Confieso que aún no me he atrevido a leer el libro de la señora Herrero. Tras el escándalo de Ana Rosa, me da miedo descubrir una mano negra agazapada en su prosa. En cambio, sí que he leído el libro de Boris Izaguirre y estoy convencido de que los sujetos, verbos y predicados son de su propia cosecha. El estilo y el tono agudo, casi estridente, son muy similares a los que ya utilizó en
Morir de Glamour, su primera incursión dentro de la sociología del cotilleo.
En
Verdades alteradas, el colaborador de "Crónicas marcianas" sigue empeñado en demostrarnos que es un perspicaz analista de la sociedad española del cambio de milenio. En su afán de desmarcarse de su bien ganada imagen de tertuliano exhibicionista, frívolo y vocinglero, Boris Izaguirre ha escrito un libro de tesis en el que analiza los perniciosos efectos de la fama a través de sus experiencias personales en bodas, bautizos y comuniones.
Las fiestas de postín son el hilo conductor de un tratado de confesiones muy indiscretas con las que quiere demostrar que la fama distorsiona la realidad. A decir verdad, el libro se lee con interés, más por la mordacidad con la que cuenta los chismes que por la hipótesis sesuda que lo sostiene. Pese a su esfuerzo por construir una teoría de la fama tan semiótica como las de Umberto Eco, Izaguirre es más un cronista social ingenioso, con apuntes brillantes en cuanto a la descripción de los ricos y famosos con los que tan a gusto se siente.
Ignoro la opinión sobre el libro de las celebridades que comparecen en sus páginas, pero presumo que la de algunos no debe ser muy favorable. Aunque la colme de elogios y buenas palabras, Elena Benarroch debe sentirse un tanto incomoda ante las indiscreciones del locuaz Izaguirre, que cuenta con todo detalle cuál fue el menú y cómo se comportaron los invitados durante la fiesta que organizó en su casa con motivo del seguimiento de los resultados electorales que le dieron la mayoría absoluta a Aznar en 2000. Tampoco deben estar muy contentos los propietarios de Porcelanosa. Izaguirre recuerda con maligna ironía el fasto promocional organizado por la empresa azulejera en el que las estrellas invitadas fueron el Príncipe Carlos e Isabel Preysler. Lo mismo debe sucederle a los responsables del Museo Guggenheim de Bilbao, tan emperrados en convertir el arte en un espectáculo más del circo mediático. Si nos atenemos a las
vivencias de Izaguirre, la inauguración de la exposición sobre Giorgio Armani fue más un desfile de famosos en busca de los focos de las cámaras de televisión que la apertura de una muestra artística.

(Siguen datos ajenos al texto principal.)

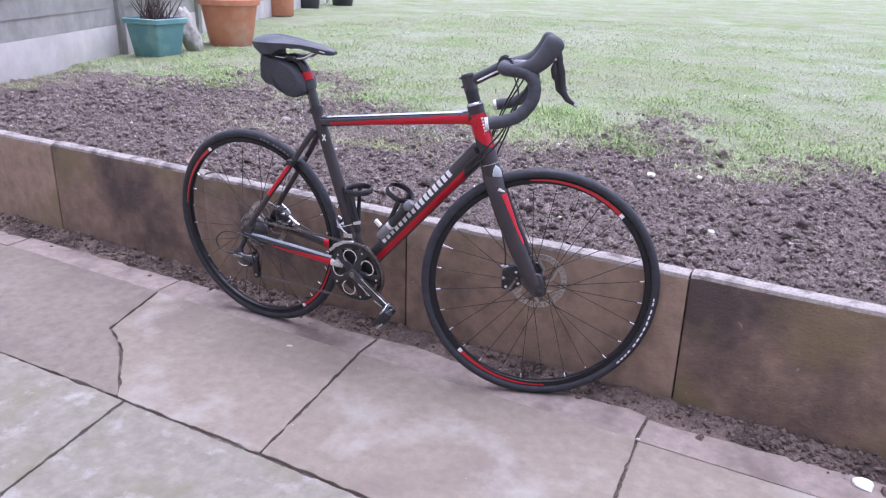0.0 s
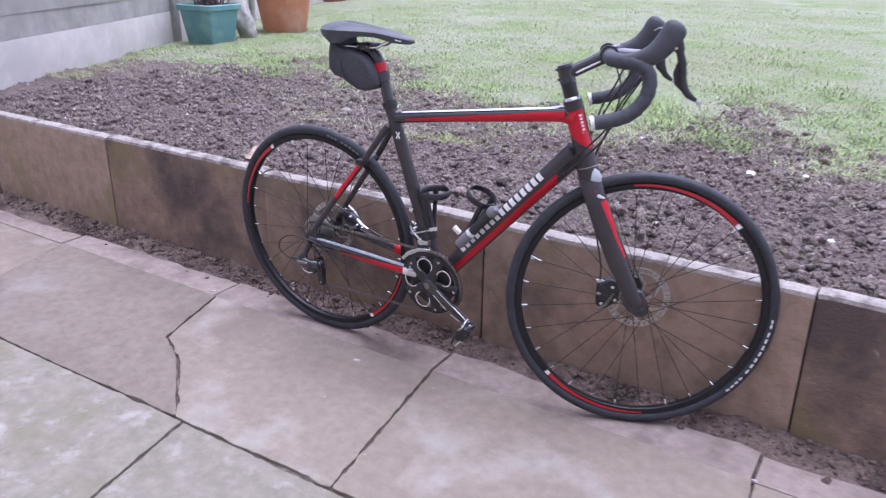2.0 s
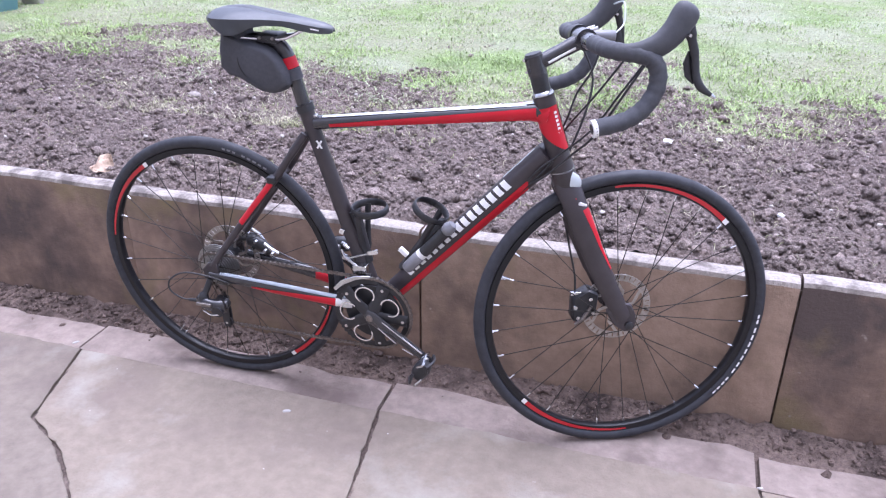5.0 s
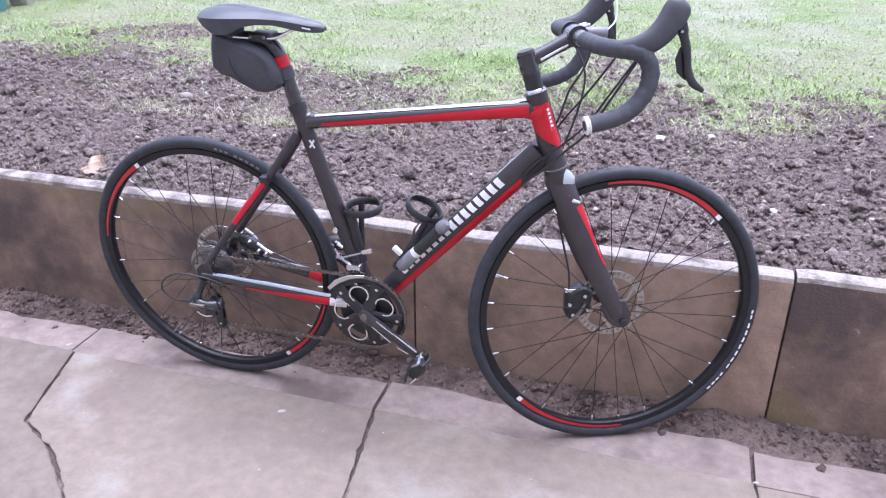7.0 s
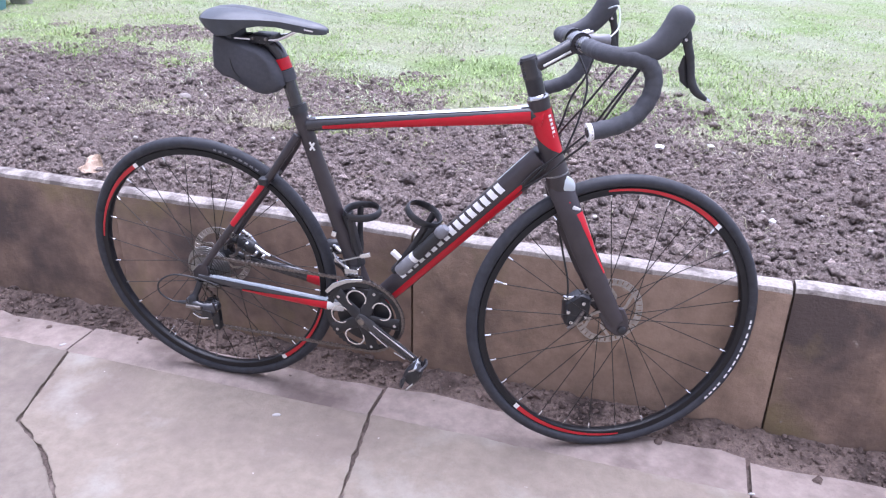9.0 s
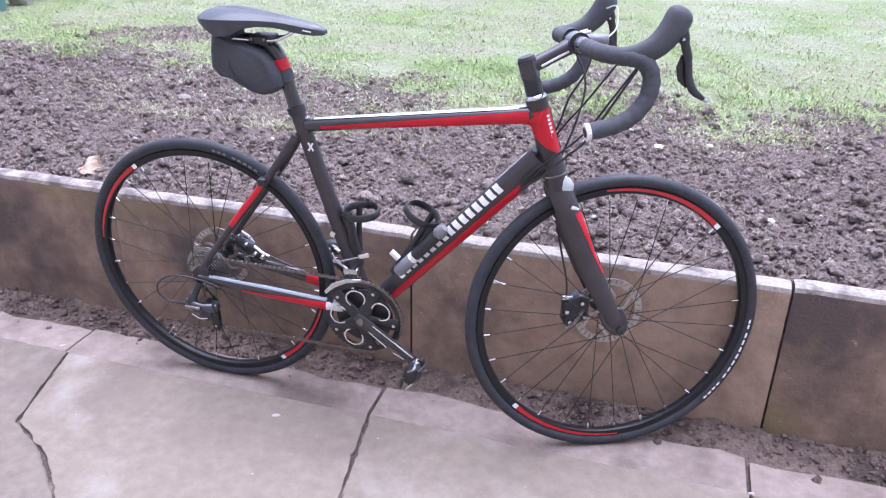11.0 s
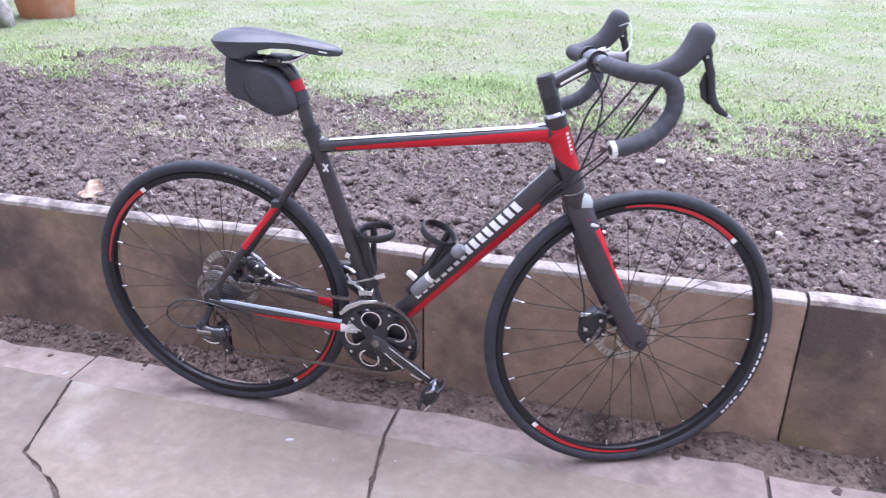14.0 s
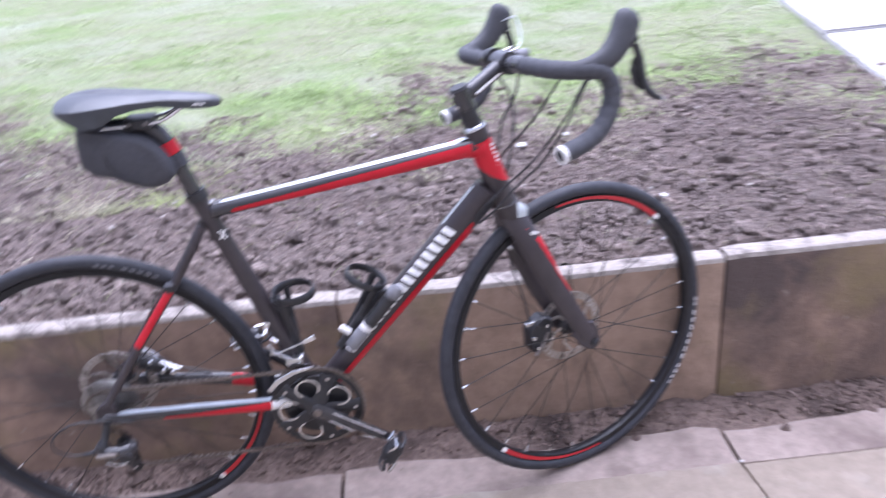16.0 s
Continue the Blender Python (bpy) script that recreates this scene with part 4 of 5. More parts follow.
# ---- frame ----
ST_TOP, TT_R, TT_H = P(0.280, 0.405), P(0.296, 0.3965), P(0.80, 0.4655)
DT_LO, DT_HI = P(0.436, -0.04), P(0.818, 0.374)
seat_tube = part("seat_tube", sweep([BB, P(0.385, 0.06), P(0.30, 0.34), ST_TOP, P(0.274, 0.428)], [0.021, 0.0205, 0.0175, 0.0172, 0.0172], 20), M["frame_paint"], bike)
part("top_tube", sweep([TT_R, P(0.45, 0.418), P(0.68, 0.449), TT_H], [0.0155, 0.0155, 0.0165, 0.019], 20, flat=1.15), M["gloss"], bike)
down = part("down_tube", sweep([DT_LO, P(0.50, 0.029), P(0.72, 0.268), DT_HI], [0.0245, 0.0255, 0.028, 0.0295], 24, flat=0.95), M["frame_paint"], bike)
head_lo, head_hi = HEAD - AXIS * 0.084, HEAD + AXIS * 0.079
head = part("head_tube", sweep([head_lo, head_lo + AXIS * 0.03, HEAD, head_hi - AXIS * 0.03, head_hi], [0.0265, 0.0245, 0.0225, 0.0215, 0.0225], 24), M["frame_paint"], bike)
part("bottom_bracket", lathe([(0.0001, -0.042), (0.022, -0.042), (0.0225, -0.04), (0.0225, 0.04), (0.022, 0.042), (0.0001, 0.042)], 32, False, centre=BB), M["frame_paint"], bike)
STAY_R = [0.0155] * 6 + [0.015] * 6 + [0.0135] * 5 + [0.01] * 4


def stay_path(s):
    return smooth_path([P(0.395, -0.046, s * 0.022), P(0.33, -0.038, s * 0.04), P(0.2, -0.022, s * 0.052), P(0.05, -0.006, s * 0.062), P(0.0, -0.002, s * 0.066)], 5)


def stay_at(x, s):
    """The chainstay's middle at a place along the bicycle."""
    pts = stay_path(s)
    for p, q in zip(pts, pts[1:]):
        if q.x <= x <= p.x:
            return p.lerp(q, (p.x - x) / (p.x - q.x))
    return pts[-1]


def stay_r(x):
    xs = [p.x for p in stay_path(1)]
    return float(np.interp(x, xs[::-1], STAY_R[::-1]))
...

Al igual que Andy Warhol, Boris Izaguirre padece "social disease", es decir, la enfermedad de figurar en todos los actos sociales. No es la única semejanza. La trascripción de las conversaciones telefónicas de Izaguirre con Terenci Moix recuerdan mucho a las que mantenía Warhol sobre chismografía de la jet set con sus amigas del espectáculo y la alta sociedad de Nueva York. Salvando las distancias, la fascinación del periodista venezolano por el escritor catalán también es muy semejante a la que sentía el artista norteamericano por Truman Capote. Sin embargo, Izaguirre carece del frío cinismo y la frivolidad robótica de Warhol, mucho más perverso e incisivo en sus observaciones sociales. Tal vez por su sangre caribeña, Izaguirre es un analista con opiniones picantes, arrebatadas y rumbosas, pero en ningún caso se muestra despiadado con la gente que le invita a copas y canapés. Pese a su gusto por las descripciones paródicas de ambientes y personajes, sabe bien que un exceso de bilis podría crearle enemigos feroces y marginarlo de los ágapes y cuchipandas que dan sentido a la frenética actividad social de los famosos en nuestro país. El destierro y la oscuridad del anonimato serían el peor castigo para un personaje obnubilado desde siempre por el brillo de la fama.